October 24, 2020
by Molly Mattingly
Creighton University's Campus Ministry
click here for photo and information about the writer

Saturday of the Twenty-ninth Week in Ordinary Time
Lectionary: 478

Ephesians 4:7-16
Psalm 122:1-2, 3-4, 4-5
Luke 13:1-9

Praying Ordinary Time

“I take no pleasure in the death of the wicked [one], says the Lord,
but rather in [their] conversion that [they] may live.”
– Ezekiel 33:11

Today’s gospel acclamation verse provided a necessary reminder as I began reflecting on these readings. I read it around the same time a certain world leader tested positive for COVID-19 and a full report was released on abuse by a prominent Catholic liturgical composer. The first piece of news elicited some schadenfreude on my part (not going to lie), while the second elicited visceral disgust and moved me to tears of anger and compassion for the survivors.

And yet. God desires their conversion, Ezekiel says, that they may find life in God. God desires all of us to bear good fruit. Schadenfreude is bitter fruit. Therefore, it is for me to pray for the healing and wellbeing of all who suffer from their actions, as well as for their conversion, even as I encourage my communities to hold them accountable. It is also for me to reflect with God on what kind of fruit my own actions bear.
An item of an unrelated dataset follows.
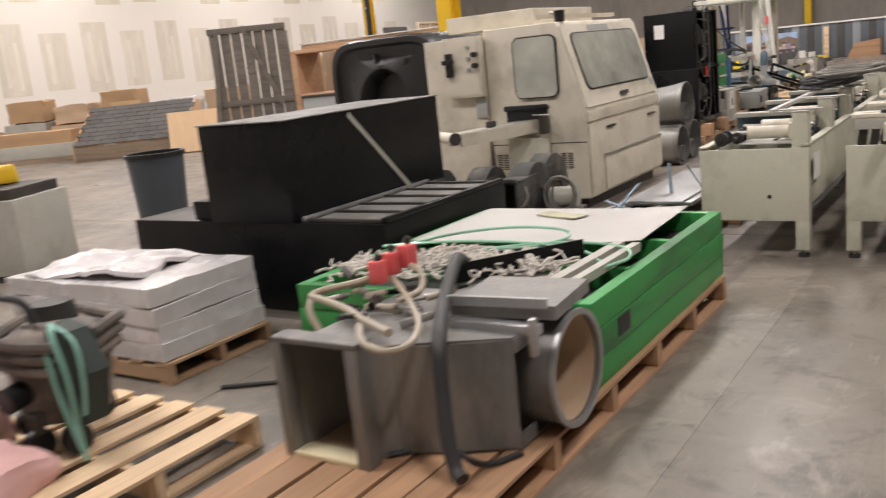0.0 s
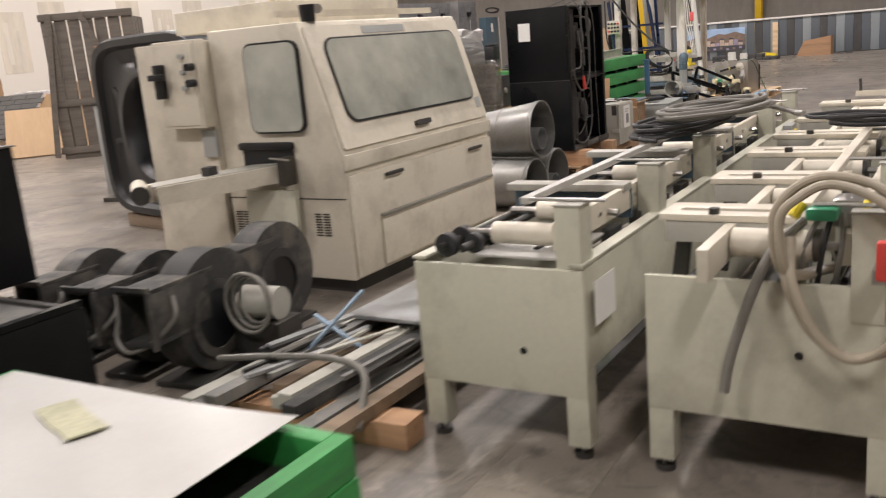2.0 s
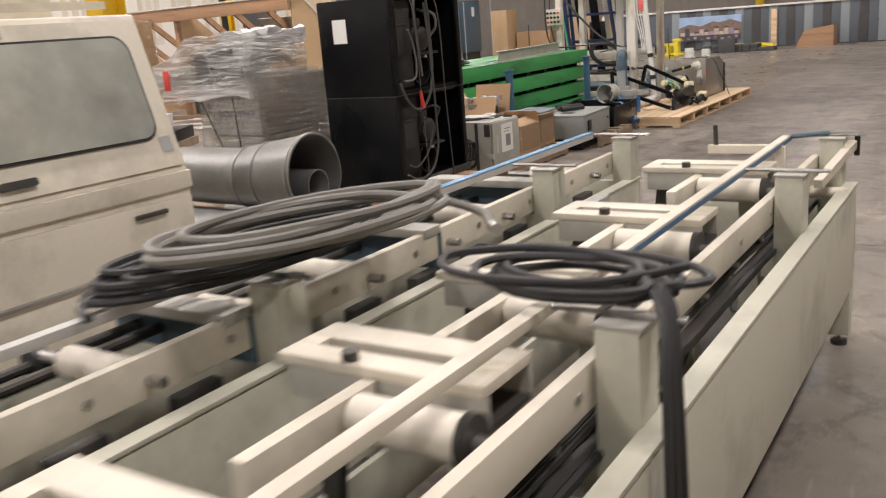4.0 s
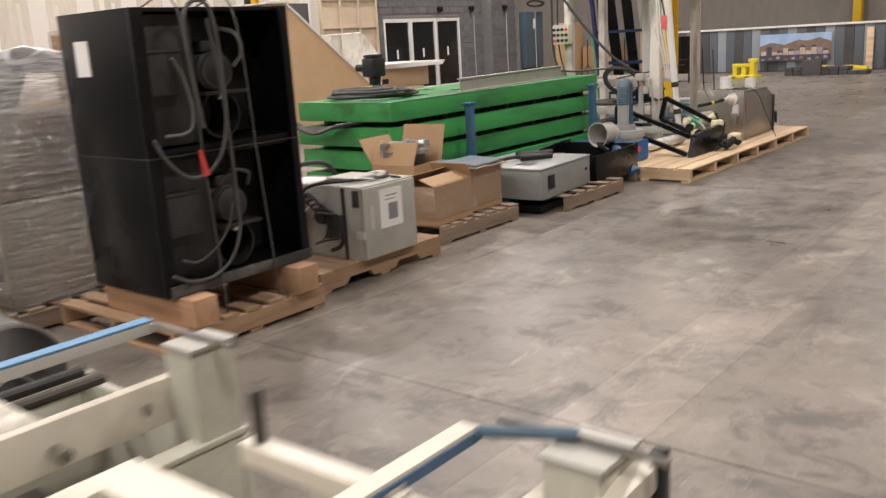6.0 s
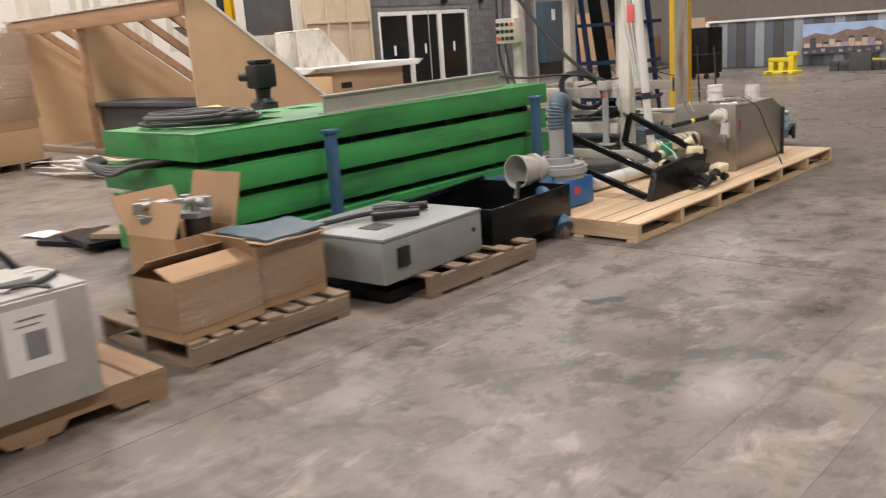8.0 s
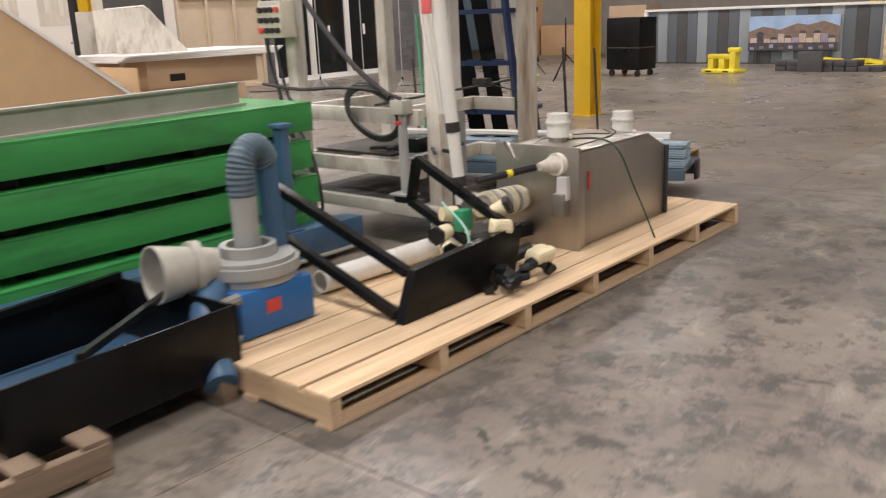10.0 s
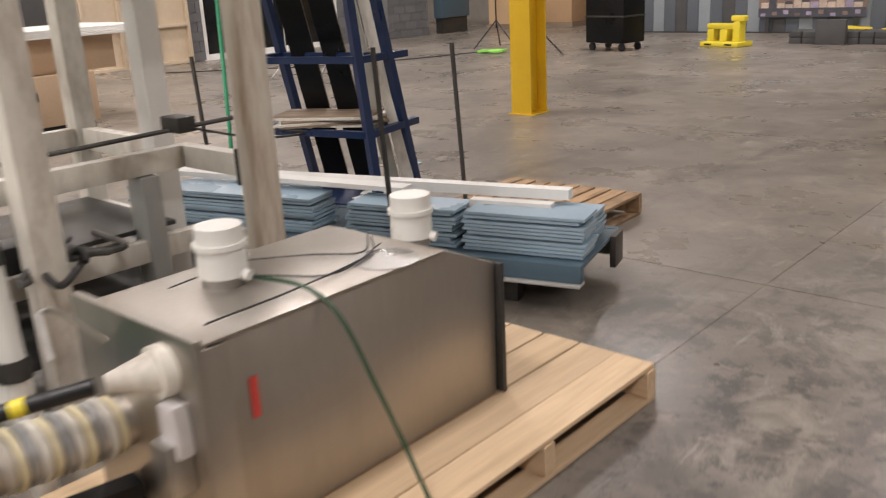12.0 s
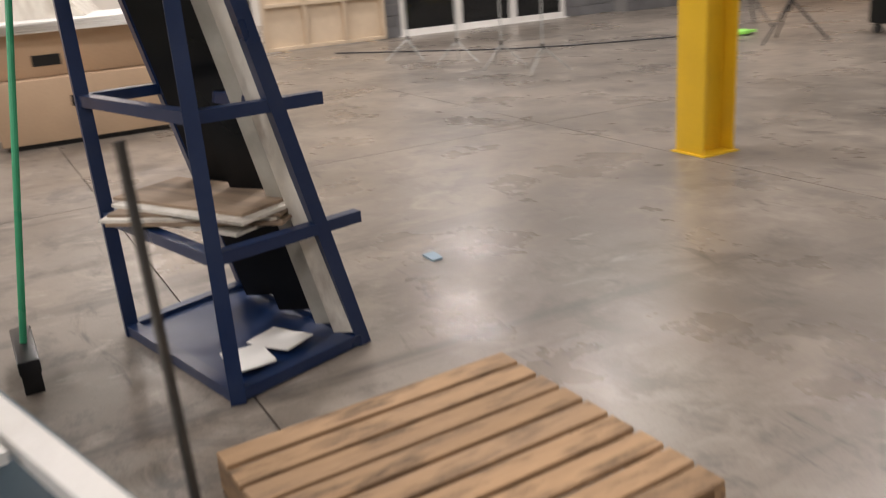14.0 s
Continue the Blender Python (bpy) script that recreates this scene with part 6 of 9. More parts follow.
shop_vacuum(-2.12, 0.30)
single("pink_foam", crumple(nbox(-0.24, 0.2, -0.2, 0.16, 0, 0.12, 0.04), 0.05, 31, 4), mat("pink_foam", (0.62, 0.38, 0.36), 0.8, var=0.15, bump=0.3), "pale pink crumpled foam wrap on the pallet", "foam", -1.98, -0.16, 0.142, 10)
single("pink_foam", crumple(nbox(-0.2, 0.2, -0.2, 0.2, 0, 0.2, 0.04), 0.05, 33, 3), mat("pink_film", (0.66, 0.44, 0.42), 0.5, var=0.15, bump=0.3), "pale pink foam wrap beside the vacuum", "foam", -2.45, -0.05, 0.142, 10)

# ---------------------------------------------------------------- white wrapped stack on a pallet
pallet("tan pallet under a white wrapped stack", -3.15, 1.46, 0, 1.3, 0.74, PALLET, 7, 0.1, height=0.12)
for k in range(4):
    bm = crumple(box(bmesh.new(), -0.66 + 0.01 * (k % 2), 0.64 - 0.012 * k, -0.37, 0.36 - 0.008 * (k % 2), 0.0, 0.094), 0.012, 40 + k, 8)
    single("wrapped_bundle", bm, PLASTICWRAP, "white plastic-wrapped bundle in a pile on a pallet", "bundle", -3.16, 1.46, 0.122 + k * 0.097, 0, "wrapped bundles")
single("loose_wrap", crumple(box(bmesh.new(), -0.5, 0.35, -0.3, 0.25, 0.0, 0.02), 0.045, 50, 9), PLASTICWRAP, "loose crumpled white plastic on the bundles", "plastic wrap", -3.2, 1.46, 0.53, 8)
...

Perhaps this is another step in my “coming of age in faith,” a phrase I like to use and which Paul outlines in the first reading. One of my liturgical theology professors used the image of a graph. At the bottom-left corner, point 0-0, humankind started off on an upward trajectory towards divination. Almost immediately, the Fall occurred and the upward trajectory became a tangled knot. Then, Jesus showed us how to untangle the knot, and the upward trajectory continued (but it’s not done yet). This referred to humankind’s growing maturity in faith – we come of age as a people of faith, over generations and generations of knowing God in the eras of our human history.

I think we are each individually on that graph, too, encountering periods when we get tied in knots, run in circles, plateau, or even dip. Hopefully we are each also growing in our capacity to “live the truth in love” and mature into “the full stature of Christ.” We need our community of faith to help us in that growth.